Since crude prices collapsed last fall the energy industry has fallen on hard times, and no segment of the industry has been harder hit than the service companies.  According to a recent article in “World Oil”, operators have cancelled over $100 billion in capital spending which has resulted in almost a 60% drop in active drilling rigs.  Concurrently, the prices for frack jobs have dropped by 35%.  In January of this year there were 61 companies providing fracking services.  Currently there are 41, and some analysts predict only half of these will survive until year end.

Many industry observers fear the worst is yet to come.  Second quarter earnings at industry giant Schlumberger are projected to be down 25% from the first quarter of this year, and it is expected to  outperform its smaller competitors.  Consequently, we can expect a flurry of merger and acquisition (M&A) activity in the service sector, especially among the smaller companies.  Jim Rebello with financial advisors Duff & Phelps, predicts that “The service-side M&A activity will accelerate as we go through the remainder of the year.  There’s too much capacity.  We don’t think every company will make it through this down cycle.”

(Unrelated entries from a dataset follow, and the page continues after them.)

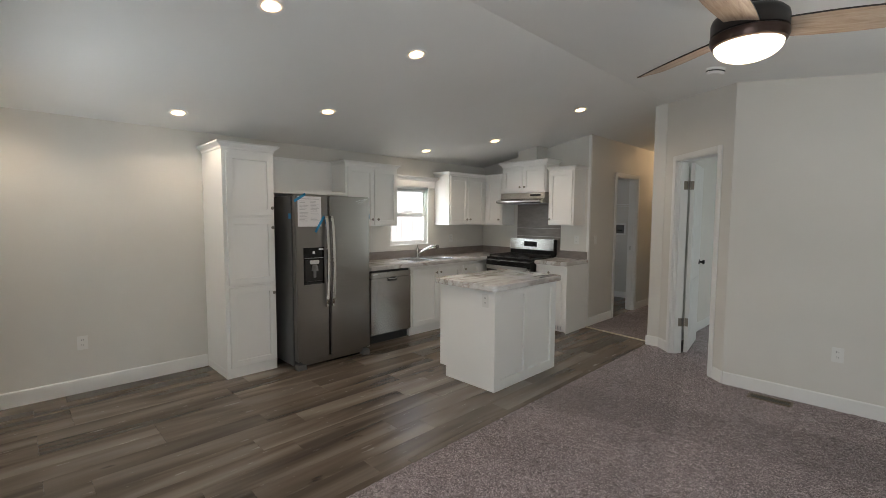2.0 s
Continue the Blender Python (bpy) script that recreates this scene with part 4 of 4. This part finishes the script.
prism(bm, [RF.at(RX0 + 0.003, -0.5475, 1.02), RF.at(RX0 + 0.003, -0.536, 1.025), RF.at(RX0 + 0.003, -0.5445, 1.182), RF.at(RX0 + 0.003, -0.5475, 1.186)],
      [RF.at(RX1 - 0.003, -0.5475, 1.02), RF.at(RX1 - 0.003, -0.536, 1.025), RF.at(RX1 - 0.003, -0.5445, 1.182), RF.at(RX1 - 0.003, -0.5475, 1.186)])
bg = part("backguard_panel", bm, M_STEEL2, rg, "stainless control fascia")
bm = BM()
box(bm, -3.955, -3.735, -0.543, -0.535, 1.070, 1.145, RF, 0.002)
part("display", bm, M_BLACKGLASS, bg)
bm = BM()
for u in (RX0 + 0.05, RX1 - 0.10):
    for n in (-0.55, -0.10):
        box(bm, u, u + 0.05, n, n + 0.05, 0.0, 0.0345, RF)
part("levelling_feet", bm, M_RUBBER, rg)
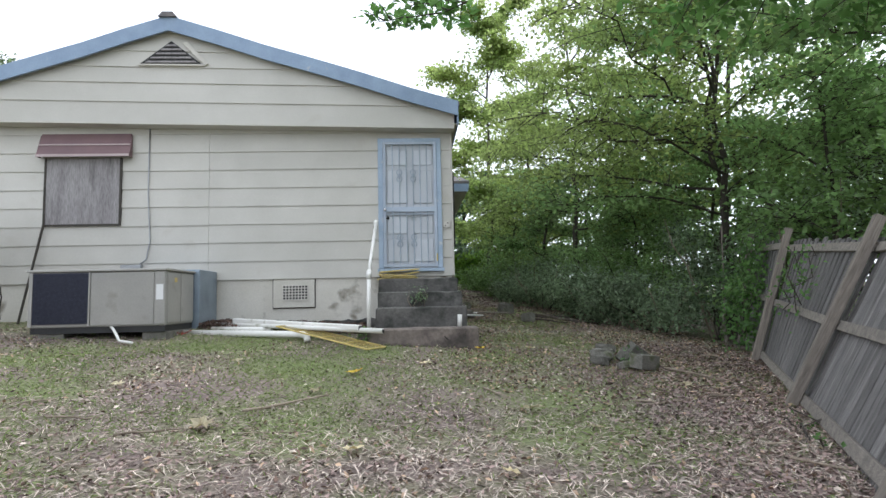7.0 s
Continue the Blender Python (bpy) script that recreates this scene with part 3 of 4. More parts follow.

M&A will become a matter of survival for some companies and most of these combinations will be confined to the smaller players.  As Stephen Trauber with Citigroup observed, “The big guys don’t need anything from the smaller guys.”

While cash strapped service companies might not have, or be able to borrow, the money to acquire competitors, stock-for-stock combinations might be mutually beneficial.  The remaining impediment to a wave of M&A activity in the second half of this year seems to be sellers coming to grips with what their companies are worth now versus what they were worth a year ago.